I had been covering the local music scene as a matter of course, writing about the emergence of then new artists such as Joey Ayala from Davao and the Blank band from Baguio with its lead singer Grace Nono. I had also been on hand to witness multiple comebacks (and stumbles) from veteran rockers such as Joey “Pepe” Smith and Mike Hanopol. Over the years I witnessed how artists evolve and mutate, from new wave outfit Dean’s December to Binky Lampano’s jazz-blues inflected Newly Industrialized Combo; from hardcore punks The Betrayed to The Skavengers and Tropical Depression, from The Urban Bandits to Put3Ska.
But nothing prepared me for the sui generis phenomenon that was the Eraserheads, four dorm kids from UP Diliman who would change not just the underground music scene, but the entire music industry in just a few short years. There was so much excitement generated by these bands that I managed to pigeonhole myself as a “music writer.” Eventually these dispatches from the moshpits of clubs such as the Roxy, Red Rocks and Club Dredd formed the bulk of my first book, “Punks, Poets, Poseurs: Reportage on Pinoy Rock & Roll,” thanks to the indulgence of my editors, who let me run with the ball despite occasional misgivings.
Meanwhile, SIM continued to evolve as the ’90s gave way to the Oughts. In the interim, the mothership had changed hands, and this was reflected in a similar changing of the guard at the magazine. Succeeding editors gave their individual stamp to the character of the magazine. Before Kalaw-Tirol, there were Letty Jimenez-Magsanoc (now Inquirer editor in chief), sports editor Recah Trinidad and entertainment columnist Nestor Torre. The mid-’90s saw Alya Honasan and Pennie Azarcon-de la Cruz taking over as editors, while publishers Karla Delgado and Leica Carpo (now Argosino) took care of the business side.
Readers’ tastes had also evolved over the years, and as the cult of celebrity became a more prominent feature of Filipinos’ daily lives, SIM became more people-oriented. Its new slogan was “get to know some real people,” and the “personality profile,” as it used to be called, was raised to a high art.
But even here SIM kept its quirks and idiosyncracies. Apart from featuring various newsmakers, celebrities and flavors-of-the-week, we made sure to also give praise to the unsung—people who had made an actual difference in their fields but had somehow never gotten their due. We also sought out the lost and the forgotten. We were equal-opportunity flacks: Everyone had an interesting story to tell, if you dug deep enough.

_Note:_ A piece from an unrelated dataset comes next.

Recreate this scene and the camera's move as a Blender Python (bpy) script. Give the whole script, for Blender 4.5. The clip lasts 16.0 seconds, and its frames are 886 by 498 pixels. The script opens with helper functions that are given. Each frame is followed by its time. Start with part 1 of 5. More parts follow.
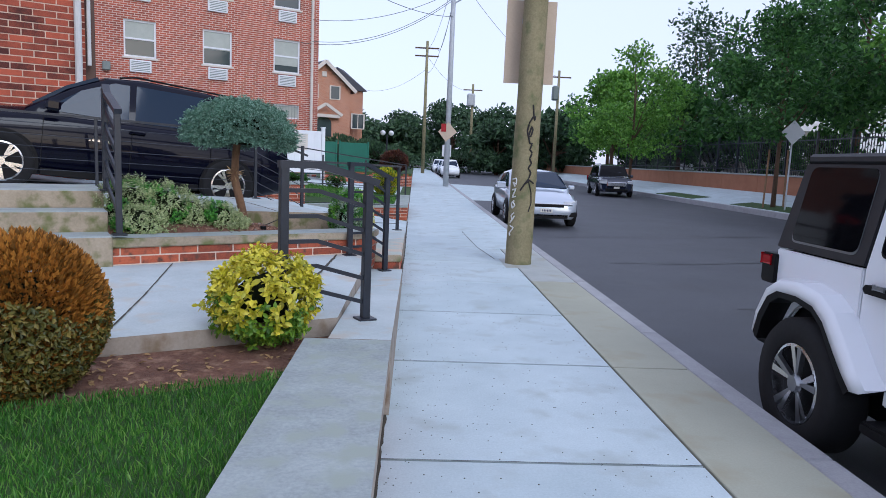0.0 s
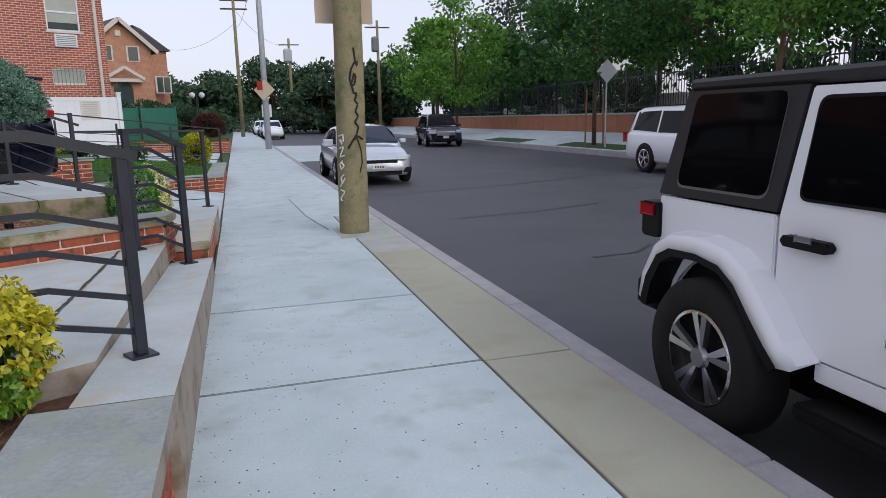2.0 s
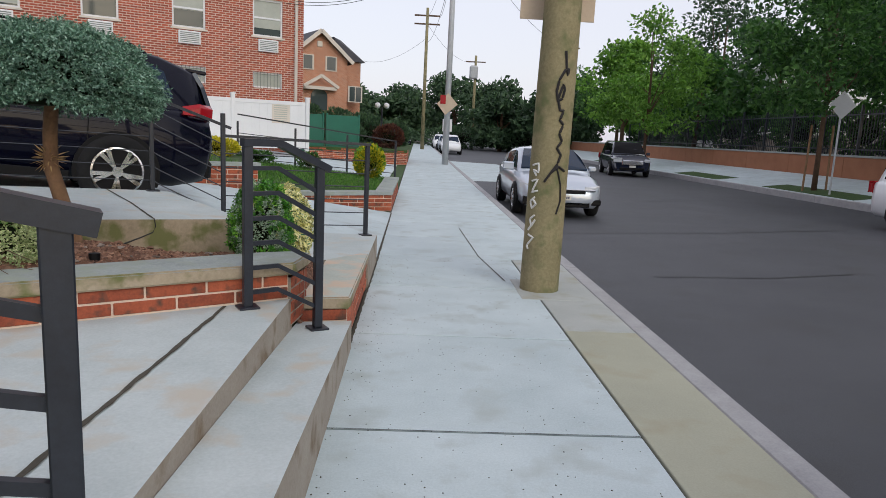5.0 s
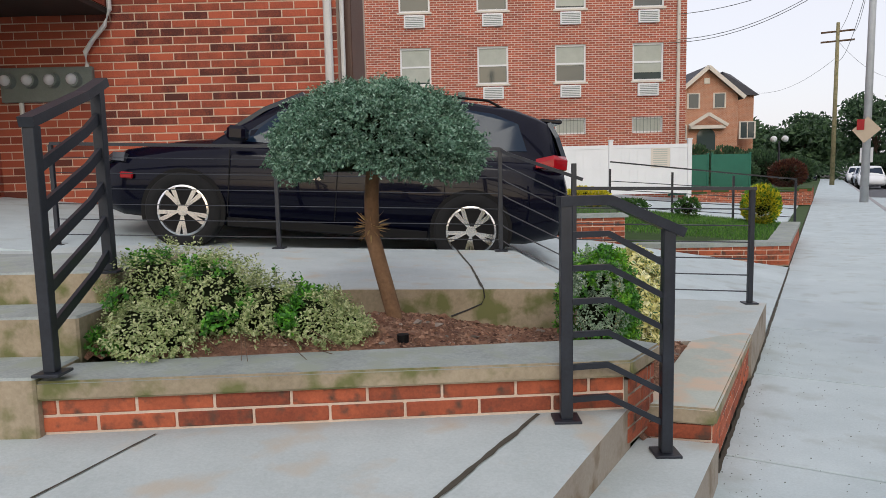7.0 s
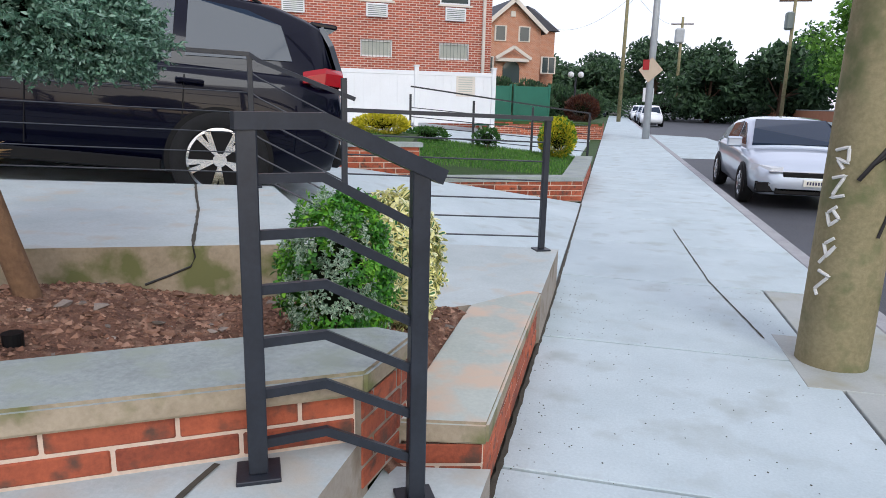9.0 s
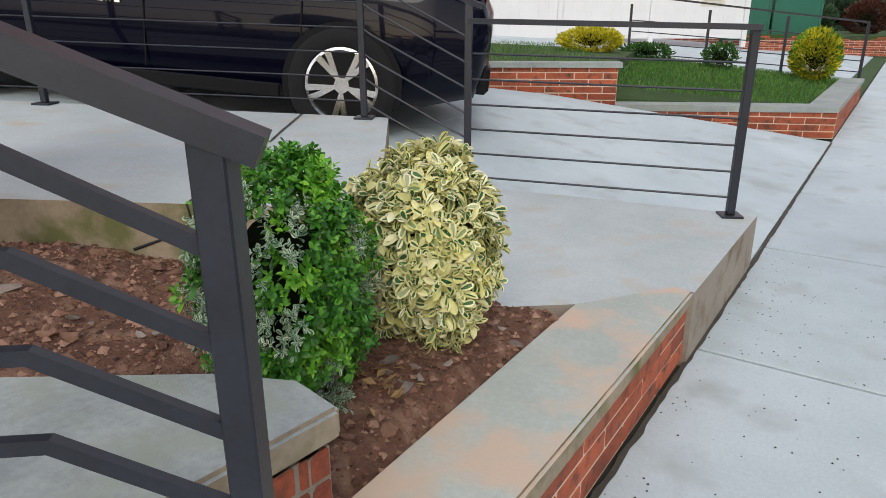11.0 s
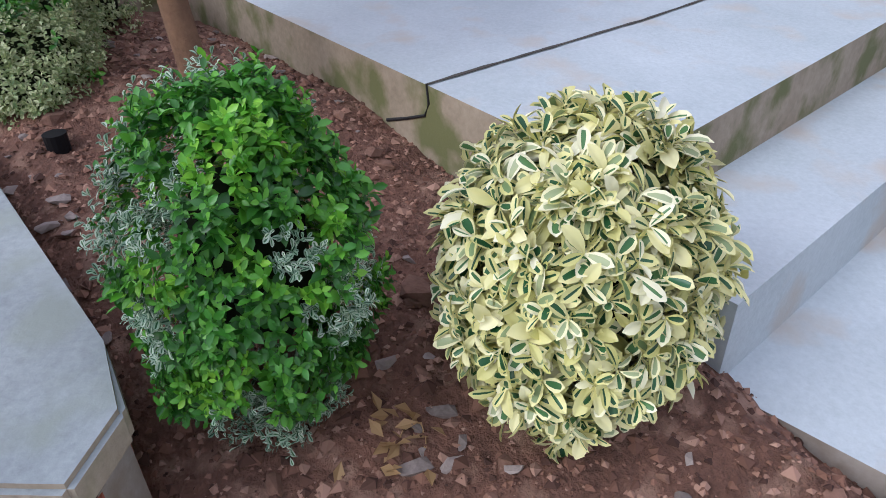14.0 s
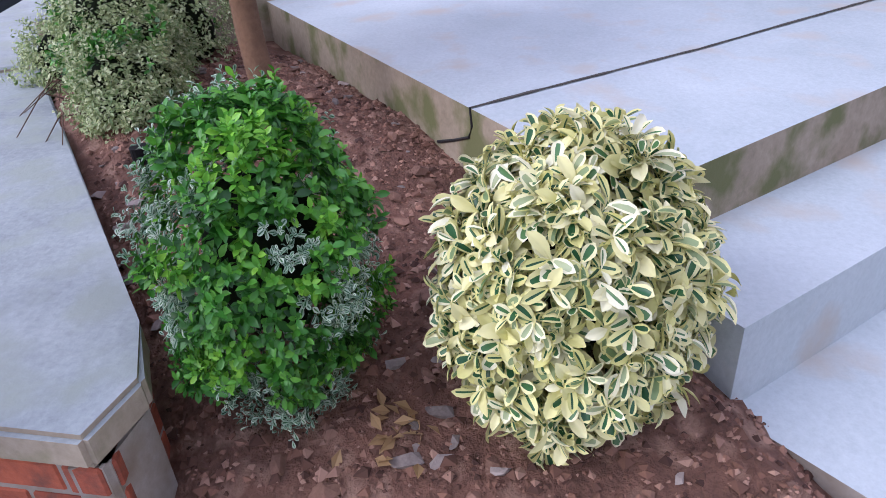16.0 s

Among others I profiled Dr. Jesus Lava, the last of the founders of the Partido Komunista ng Pilipinas, then already in his late 80s; Pepe Smith’s grandmother, who had raised him from boyhood in Kamuning; B-movie mogul Cirio Santiago; and former radio jock Howlin’ Dave, who was then languishing in the wilds of Novaliches but still burning with the unquenchable rock ’n’ roll flame. I also got to meet some of my culture heroes: photographer Mary Ellen Mark, when she was a guest of painter Bencab in Baguio, and New York noise band Sonic Youth, when they played the Araneta Coliseum.
Fringe personalities also found themselves in SIM’s pages, with two of them being editor Azarcon-dela Cruz’s favorite reads: my profile stories on Bugs Bunny and WengWeng, that foot-tall karate-wielding spoof version of James Bond and the oily Tony Ferrer of Agent X-44 infamy.
SIM was also experimenting with “theme” issues: devoting most if not all the stories in a certain issue to a central theme, whether it be love (usually in February), the martial law hangover (September), or education (June). When summer rolled around, we usually took the high road with our regular summer reading issue, although from time to time we also allowed ourselves a swimsuit cover.
The advent of the digital age posed new challenges for the magazine. Now we were competing not only with other weekly publications, but also for the increasingly short attention spans of readers for whom the Internet, not print media, was the primary source of information and entertainment. This resulted in an increased focus on photography and graphic design, as the emergence of glossy monthlies in the newsstands considerably upped the ante in this area. (Eventually, we too became a glossy monthly, the last in a succession of format changes that, over the years, saw us becoming a black-and-white weekly, an 8-page broadsheet, and a back to full-color weekly.)
Of course, no one is exempt from the evolve-or-die imperative. Over the years it became evident that the print format had been becoming less and less sustainable in a mediated reality that was becoming more paperless. The nostalgia value of the aroma of printer’s ink on paper notwithstanding, the logic of allowing forests to regenerate while finding other arenas for our words and pictures is, in a word, inescapable.
But no worries—you will be reading us again, only not in the form that you have known, and hopefully, loved, as “the Sunday Inquirer Magazine.”